MPs to debate humanist marriage ceremonies

PinkNews logo surrounded by illustrated images including a rainbow, unicorn, PN sign and pride flag.

The Marriage (Same Sex Couples) Bill is to receive a third and final Commons reading later today, with MPs set to vote on an amendment concerning humanist marriage ceremonies.

In the Commons on Tuesday afternoon, MPs will vote on an amendment to the bill put forward by the Humanist Association, to allow recognised groups to officiate at marriage ceremonies.

At the moment, anyone taking part in a humanist ceremony must still have their marriage made legal through a register office.

However, Humanist ceremonies have been a fully legal form of marriage in Scotland since 2005.

Andrew Copson, chief executive of the British Humanist Association, said: “The amendment does not open up legal recognition for any new weddings other than humanist ones.

“Humanist weddings are popular and meaningful and legal recognition for them would be fair, timely, and not at all controversial.”

Liberal Democrat MP Stephen Gilbert is a supporter of the amendment.

Writing for on Monday, the MP said: “The prime minister may have to accept that there are likely to be majorities in the House of Commons for opposite sex civil partnerships, humanist weddings as well as equal marriage for gay and lesbian people. He should welcome these changes.”
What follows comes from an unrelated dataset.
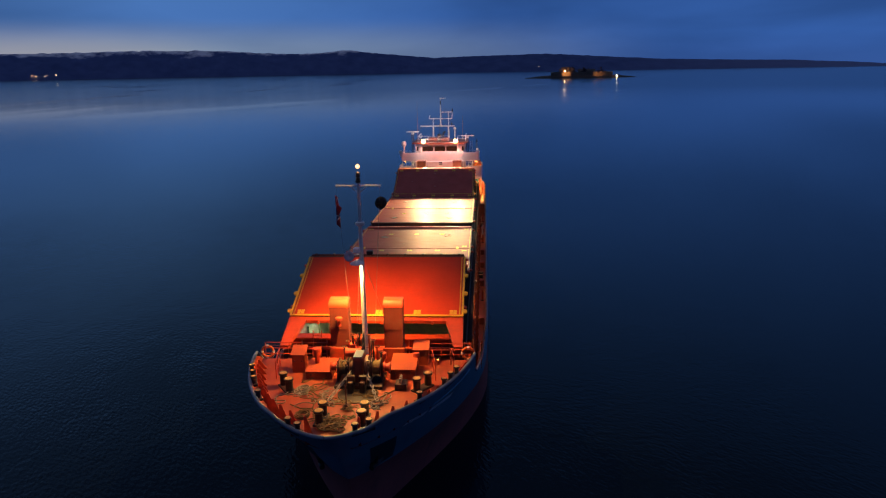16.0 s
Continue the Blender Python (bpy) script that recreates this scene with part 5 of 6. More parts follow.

But Conservative MP Sir Tony Baldry said the humanist weddings plan was “not a particularly sensible amendment, whichever side of the argument you’re on”.

Yesterday, a proposal – which would have delayed the bill – to also allow straight couples to take up civil partnerships was defeated by 375 votes to 70.

MPs instead backed a Labour plan to consult on civil partnership changes soon – rather than after five years.

MPs also voted against a motion to grant civil registrars the ability to ‘opt-out’ of same-sex marriage for religious reasons.

Gay couples could now marry in England and Wales as soon as summer 2014.